Friday, November 4, 2011

Slaves Sent Forward Labored Under Tremendous Risk

"[W]ere they free people I dont know that it would give me Any uneasiness, but to Send a parcel of poor Slaves where I dare not go myself [should anything happen] I fear it would prove a great drawback on my future happiness in this Life." - Thomas Hart to his brother Nathaniel, proprietor of the Transylvania Company; land speculators backing Daniel Boone's founding of Boonesborough, Kentucky, 1780.
It was common for pioneers (particularly those intent on speculation), when taking advantage of lands opening to settlement in Kentucky, to send slaves to build a cabin and prepare the land for farming.

Slaves bore their share of the brunt of Boone's first (1773) attempt to establish a permanent settlement in Kentucky. While making slow progress as he blazed a forest trail with enough equipment to build a village, Boone dispatched his son James and the Mendinall brothers to procure flour from Captain Russell's outpost at the edge of civilization.
"Russell sent forward his oldest son, Henry; two Negroes named Charles and Adam, together with Isaac Crabtree and a youth named Drake, with several horses ladened with farming utensils, provisions, and other needful articles and a few books," according to Draper in The Life of Daniel Boone.
Five of the six Anglos trailing Boone's main party were killed in a predawn Indian attack in Powell's Valley, Virgina.
"The Negro Adam fortunately escaped unhurt, hid himself in some driftwood on the bank of the creek close at hand, and was an unwilling spectator of the painful scene enacted at the camp." "The other Negro, Charles, older and less active than Adam, was taken prisoner by the Indians, who carried him off with the horses and every article they esteemed of any value. When they had gone about forty miles, and getting into a dispute about the ownership of the Negro, the leader of the party put an end to the quarrel by tomahawking the poor captive."
The main body of pioneers lost heart when they discovered the loss of life. Despite Boone's urging to the contrary, they abandoned the enterprise and returned to civilization. The Crown's Indian agent convinced principal Cherokee chiefs to put one of their own, a Chief Not-ta-wa-gua, to death for this abrogation of their treaty. It was also suspected that Shawanoes were involved in this cross-cultural enterprise of slaugther.

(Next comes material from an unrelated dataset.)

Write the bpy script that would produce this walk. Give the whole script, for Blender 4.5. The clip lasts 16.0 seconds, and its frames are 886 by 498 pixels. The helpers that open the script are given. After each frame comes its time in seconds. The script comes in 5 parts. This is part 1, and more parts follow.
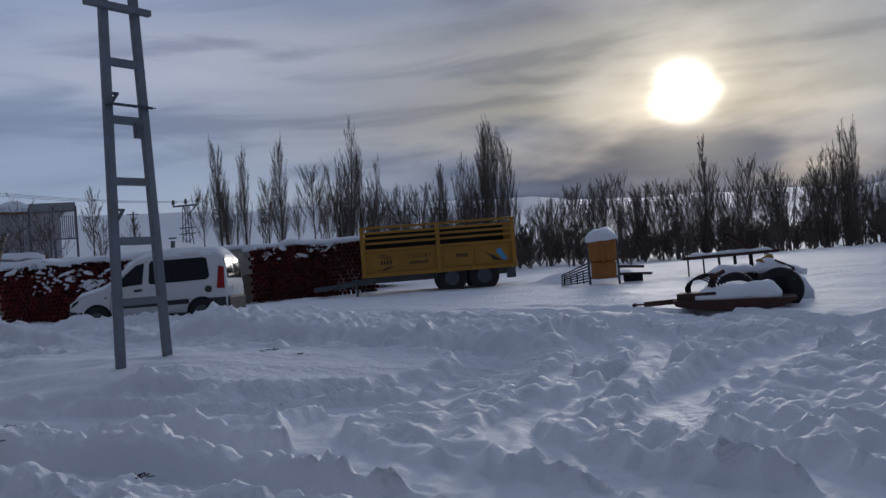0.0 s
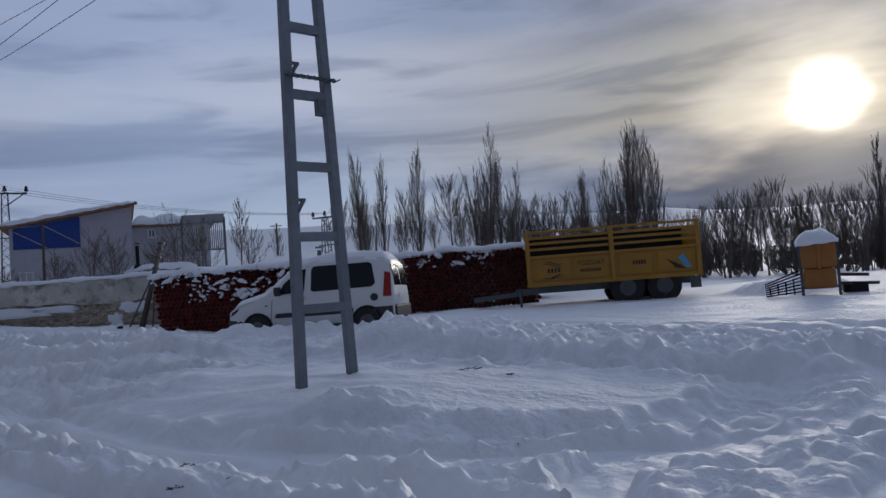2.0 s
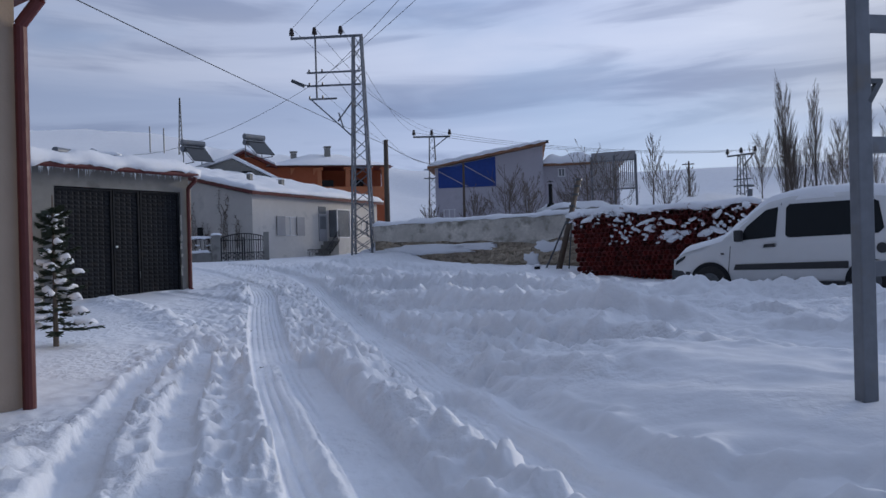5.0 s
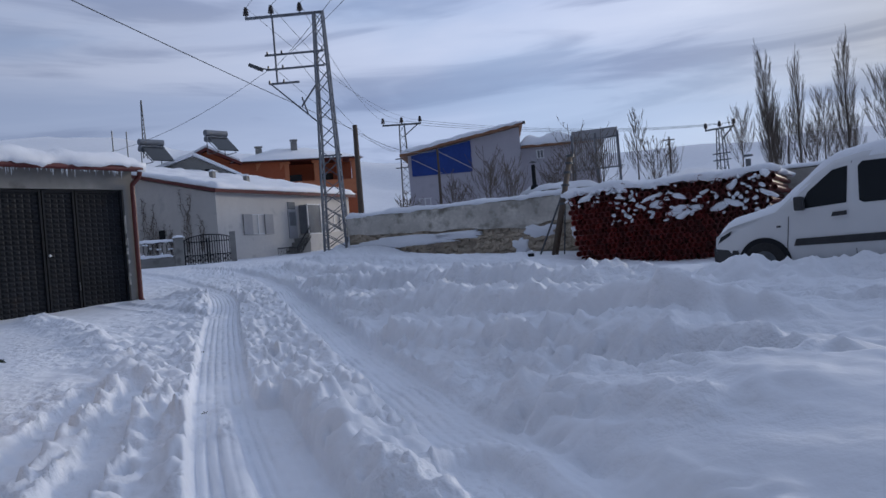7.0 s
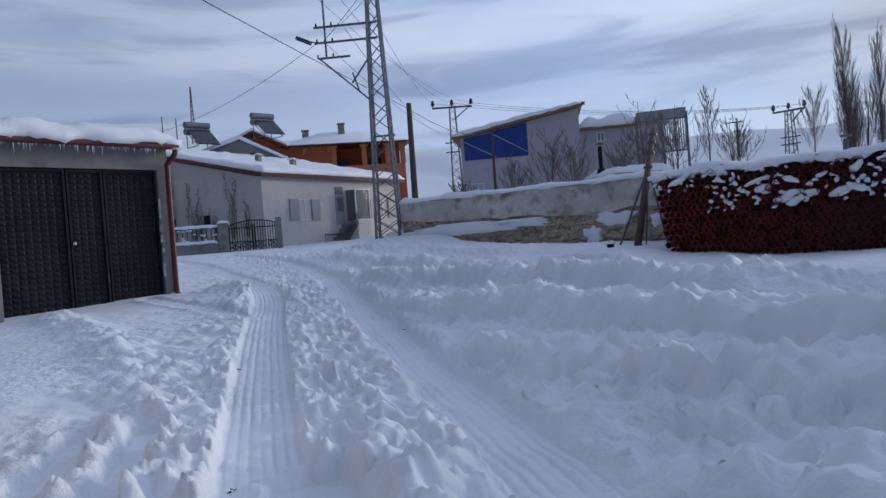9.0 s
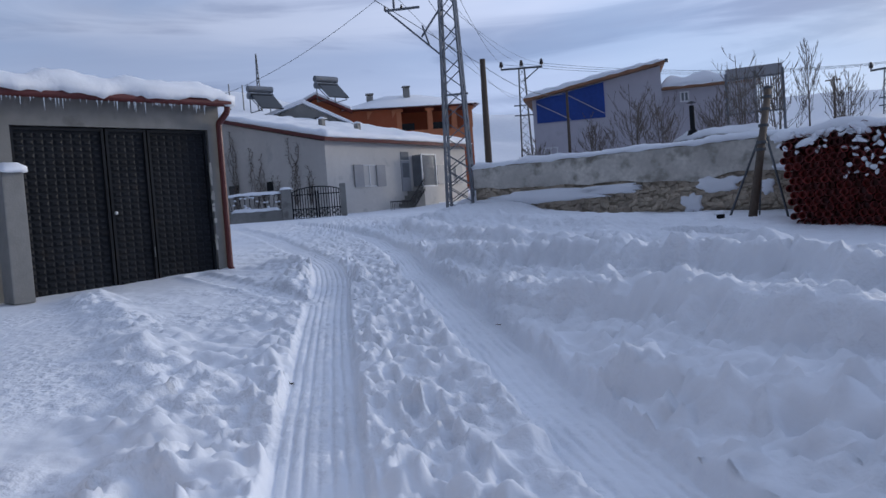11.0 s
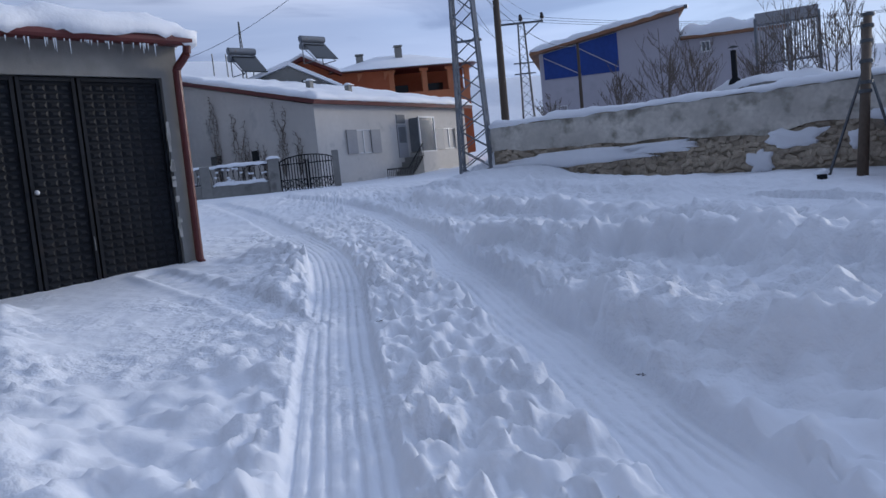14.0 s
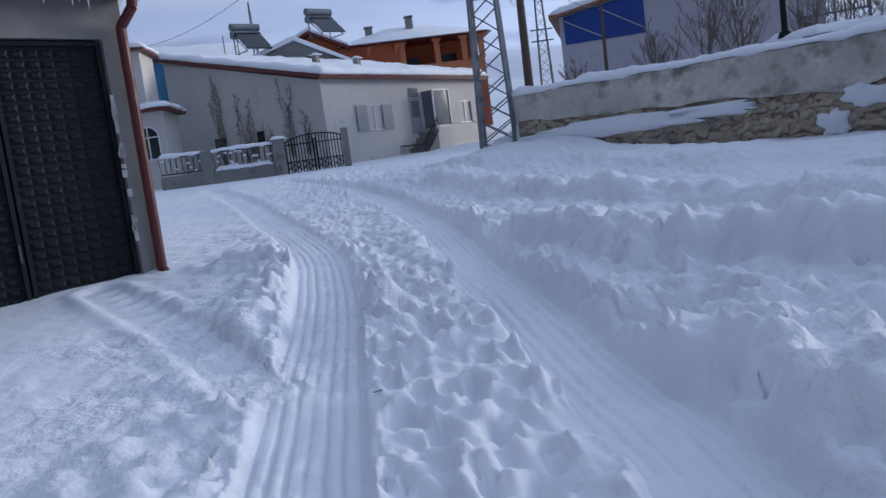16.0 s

In Diversity and Accommodation, Eslinger documents slaves living in exposed conditions on Virginia's Kentucky frontier:
“An early Kentuckian named John Bruce, for example, erected a small cabin in Bourbon County and left a man and a woman slave there to open the land for cultivation, arranging for hunters to occasionally supply them with meat. How long they remained there is unknown, but one day the man was discovered scalped and tomahawked, and the woman was missing and supposed taken prisoner.”
“Slaves also endured harsher conditions because of their inferior status in the frontier household, as illustrated by the fate of Bob, the property of a prominent early settler named John Floyd. In November of 1779, Bob slipped and severely wounded himself in the foot with an ax while erecting a cabin for Floyd. Throughout one of the harshest winters, Bob languished in a temporary shelter, perhaps the same shelter previously used by Floyd and his family. Frostbite led to gangrene, and, 'reduced to a mere skeleton,' Bob finally died three months after receiving his injury. Floyd and his young family, meanwhile spent the winter huddled in the cabin. No doubt conditions were miserable, as they were for all westerners that particular winter, but the suffering of the Floyds can hardly compare with what Bob endured before he finally expired.”